Please set down all the lines beneath this one exactly, without the pictures.

%%

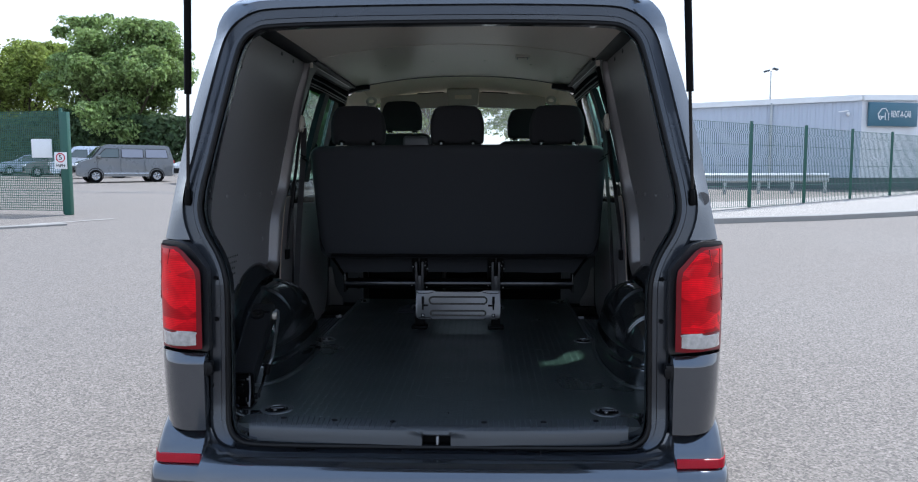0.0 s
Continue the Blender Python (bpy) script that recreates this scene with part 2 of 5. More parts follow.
def part(name, bm, mat, parent, label="", sharp=38):
    """Links a bmesh as one mesh object under a thing or part, smooth but for its sharp edges."""
    bmesh.ops.remove_doubles(bm, verts=bm.verts, dist=1e-5)
    bmesh.ops.recalc_face_normals(bm, faces=bm.faces)
    for f in bm.faces:
        f.smooth = True
    lim = radians(sharp)
    for e in bm.edges:
        if len(e.link_faces) == 2 and e.calc_face_angle(0) > lim:
            e.smooth = False
    me = bpy.data.meshes.new(name)
    bm.to_mesh(me)
    bm.free()
    me.materials.append(mat)
    ob = new(name, me)
    ob.parent = parent
    if label:
        ob["label"] = label
    return ob


def thing(name, label, category, group="", kind="", at=(0, 0, 0)):
    ob = new(name)
    ob.empty_display_size = 0.1
    ob.location = at
    return tagged(ob, label, category, group, kind)


def solo(name, bm, mat, label, category, group="", kind="", sharp=38):
    """A thing that is one mesh."""
    return tagged(part(name, bm, mat, None, sharp=sharp), label, category, group, kind)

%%

_OUTPUT FOR THIS EXERCISE:_
0.0 s
Continue the Blender Python (bpy) script that recreates this scene with part 2 of 5. More parts follow.
def part(name, bm, mat, parent, label="", sharp=38):
    """Links a bmesh as one mesh object under a thing or part, smooth but for its sharp edges."""
    bmesh.ops.remove_doubles(bm, verts=bm.verts, dist=1e-5)
    bmesh.ops.recalc_face_normals(bm, faces=bm.faces)
    for f in bm.faces:
        f.smooth = True
    lim = radians(sharp)
    for e in bm.edges:
        if len(e.link_faces) == 2 and e.calc_face_angle(0) > lim:
            e.smooth = False
    me = bpy.data.meshes.new(name)
    bm.to_mesh(me)
    bm.free()
    me.materials.append(mat)
    ob = new(name, me)
    ob.parent = parent
    if label:
        ob["label"] = label
    return ob


def thing(name, label, category, group="", kind="", at=(0, 0, 0)):
    ob = new(name)
    ob.empty_display_size = 0.1
    ob.location = at
    return tagged(ob, label, category, group, kind)


def solo(name, bm, mat, label, category, group="", kind="", sharp=38):
    """A thing that is one mesh."""
    return tagged(part(name, bm, mat, None, sharp=sharp), label, category, group, kind)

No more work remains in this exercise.